Given instruction ::
From the entries below, please gather each line containing the string "that".

Listing ::
###

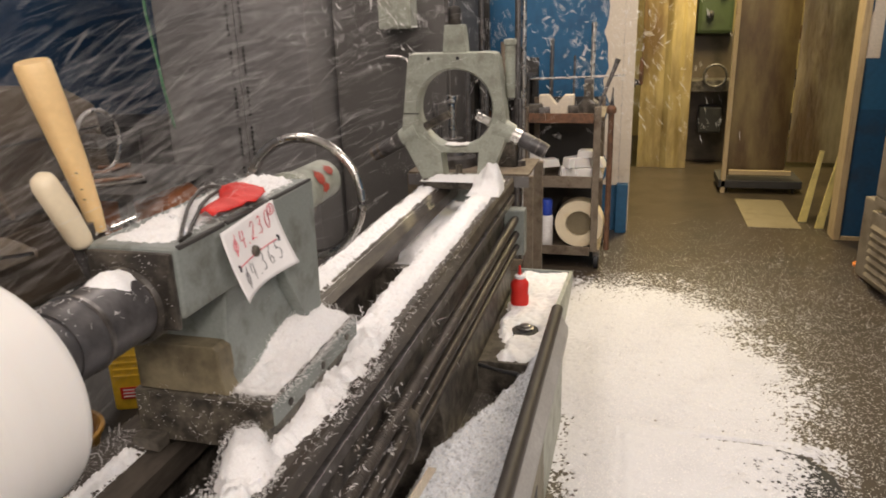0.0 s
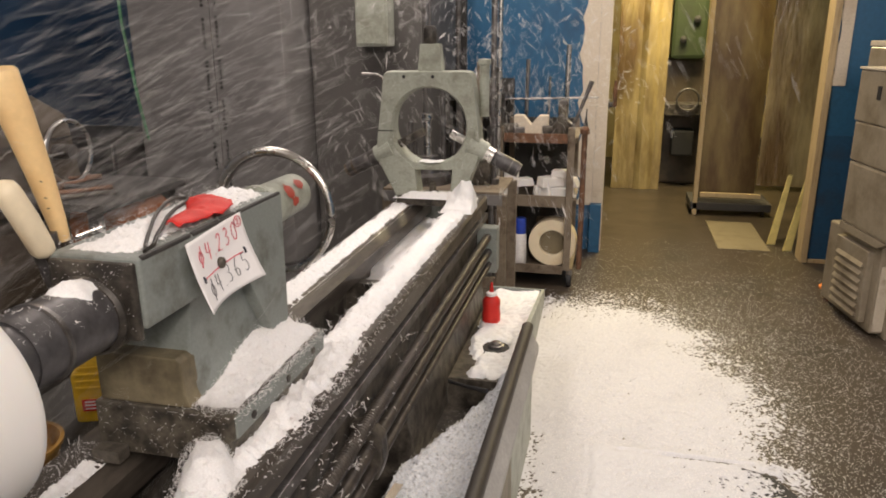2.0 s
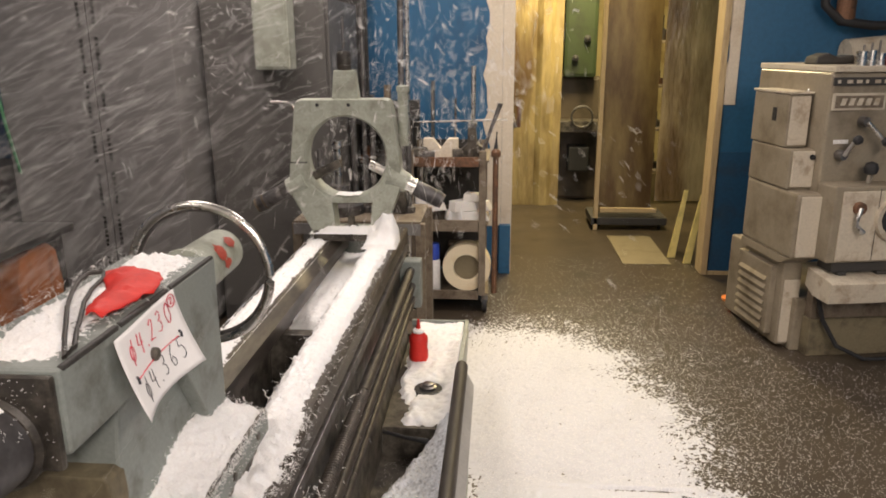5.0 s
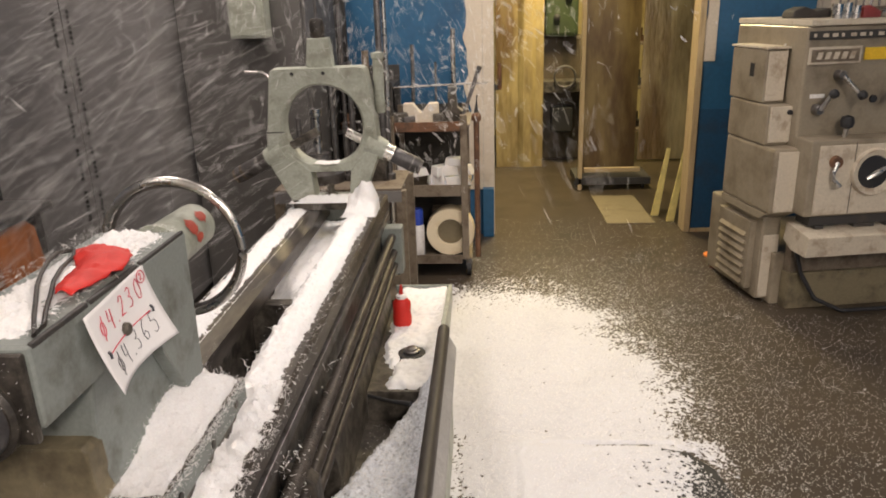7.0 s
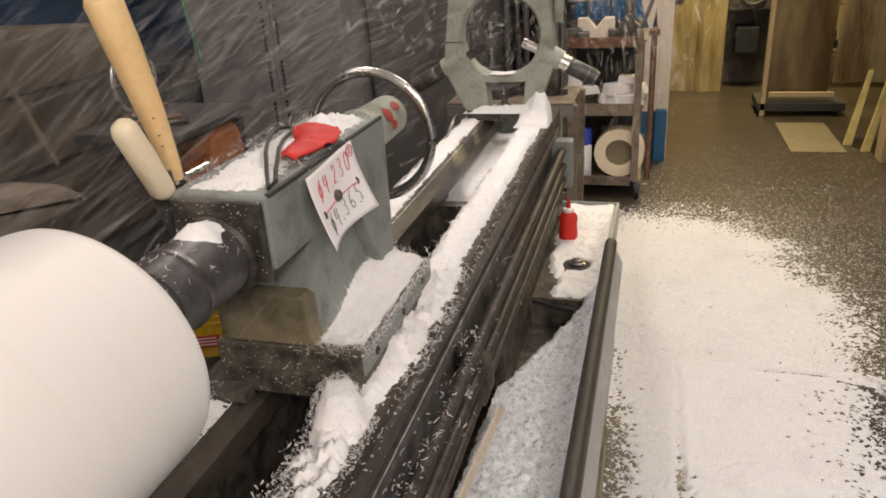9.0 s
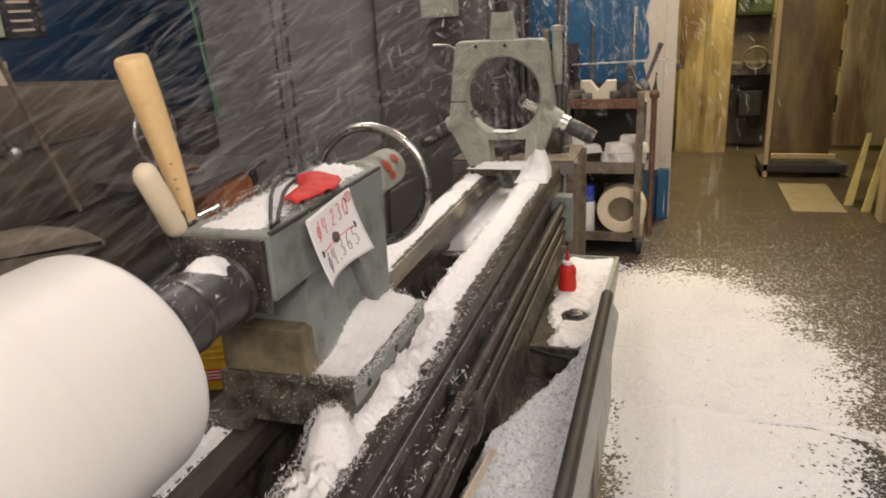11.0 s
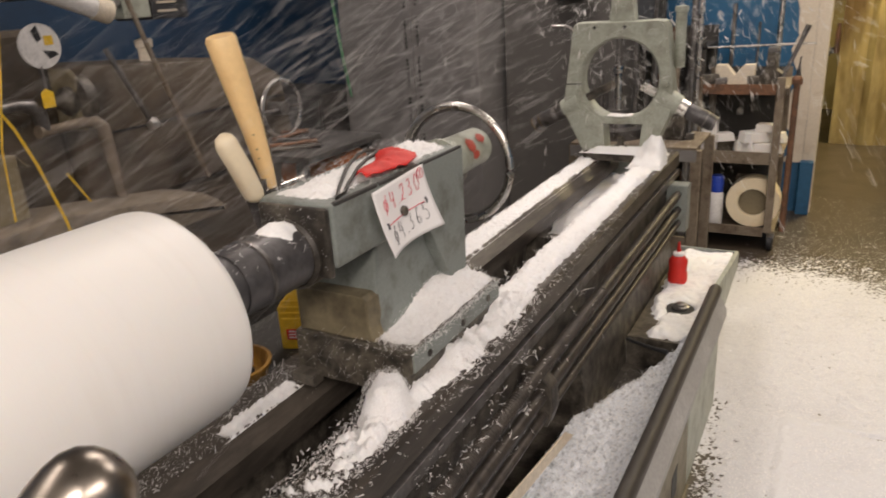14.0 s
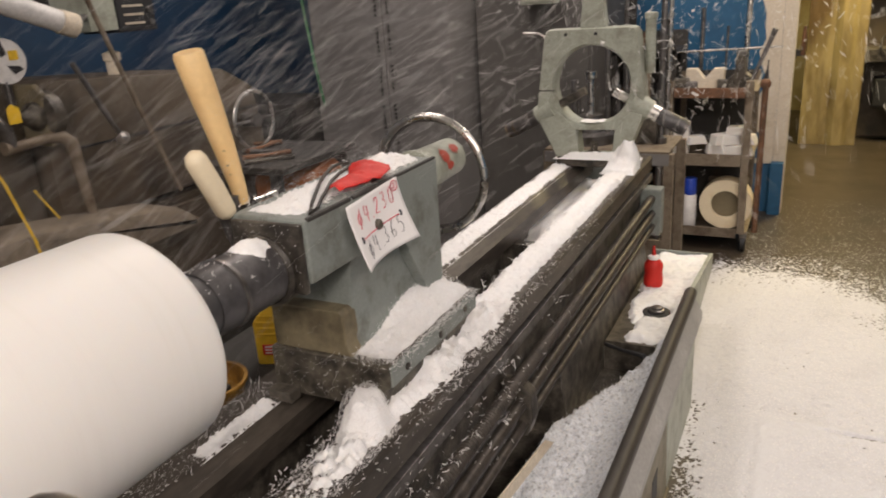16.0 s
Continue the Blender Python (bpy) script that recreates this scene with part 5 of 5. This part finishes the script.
def flying_swarm(k):
    """A small cloud of curled ribbons that flies as one piece."""
    r = random.Random(100 + k)
    verts, faces = [], []
    loose = k % 5 in (0, 3) and k % 2 == 0 or k % 5 == 0
    for c in range(r.randint(15, 24) + (8 if loose else 0)):
        p = Vector((r.gauss(0, 0.11), r.gauss(0, 0.30), r.gauss(0, 0.13)))
        d = Vector((r.gauss(0, 0.5), r.gauss(0.5, 0.5), r.gauss(0, 0.5))).normalized()
        s = d.cross(Vector((r.gauss(0, 1), r.gauss(0, 1), r.gauss(0, 1)))).normalized() * (r.uniform(0.0010, 0.0026) if r.random() < 0.8 else r.uniform(0.0026, 0.0050))
        b, ln, base = Vector((r.gauss(0, 1), r.gauss(0, 1), r.gauss(0, 1))) * (0.95 if loose else 0.45), r.uniform(0.018, 0.050) if loose else r.uniform(0.010, 0.026), len(verts)
        for j in range(4):
            verts += [tuple(p - s), tuple(p + s)]
            p = p + d * ln / 3
            d = (d + b).normalized()
        faces += [(base + 2 * j, base + 2 * j + 1, base + 2 * j + 3, base + 2 * j + 2) for j in range(3)]
    me = bpy.data.meshes.new("flying_shavings")
    me.from_pydata(verts, [], faces)
    me.materials.append(M_FLYING)
    ob = tagged(new("flying_shavings", me), "white plastic shavings flying through the air", "shavings", "flying shavings", "stuff")
    SWARMS.append((ob, r))


for k in range(220):
    flying_swarm(k)


def motions():
    # the workpiece turns steadily
    walk(BILLET, [(0.1 * k, pose(AX, 0, AZ - 0.012, 0, 55.0 * k, 0)) for k in range(161)])
    # each swarm is thrown from the cutting tool again and again, twice a second
    for k, (ob, r) in enumerate(SWARMS):
        rows, start, falling = [], 3 + (k * 7) % 10 - 15, k % 5 in (0, 3) and k % 2 == 0 or k % 5 == 0
        while start < 481:
            if falling:
                a = Vector((r.gauss(-0.05, 0.45), r.uniform(3.7, 5.7), r.uniform(1.2, 2.3)))
                v = Vector((r.uniform(-0.9, 1.1), r.uniform(-0.6, 1.6), r.uniform(-1.0, 0.6)))
                g = 3.0
            else:
                a = Vector((r.uniform(-0.9, -0.35), r.uniform(0.9, 1.5), r.uniform(0.75, 1.15)))
                v = Vector((r.uniform(-1.3, 1.0), r.uniform(5.0, 7.8), r.uniform(1.2, 3.9)))
                g = 4.5
            yaw, roll = math.degrees(math.atan2(-v.x, v.y)), r.uniform(-35, 35)
            for q in (0, 4, 8, 11, 14):
                s = q / 30
                p = a + v * s + Vector((0, 0, -0.5 * g * s * s))
                p.z = max(p.z, 0.12)
                f = start + q
                if 0 <= f <= 480:
                    slope = math.degrees(math.atan2(v.z - g * s, math.hypot(v.x, v.y)))
                    rows.append((f / 30, pose(p.x, p.y, p.z, 0 if falling else slope, roll, 0 if falling else yaw)))
            start += 15
        walk(ob, rows)


motions()
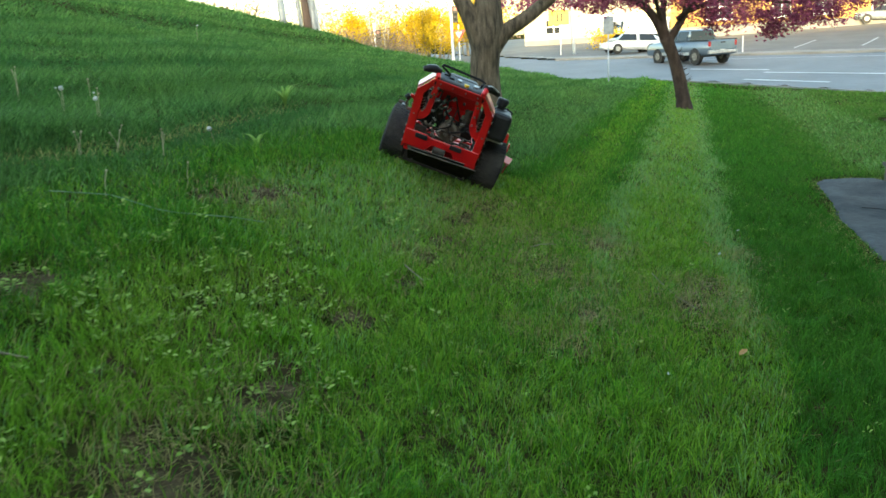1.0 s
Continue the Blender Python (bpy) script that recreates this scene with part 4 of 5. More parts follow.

###

Expected output ::
Continue the Blender Python (bpy) script that recreates this scene with part 5 of 5. This part finishes the script.
    """A small cloud of curled ribbons that flies as one piece."""
Continue the Blender Python (bpy) script that recreates this scene with part 4 of 5. More parts follow.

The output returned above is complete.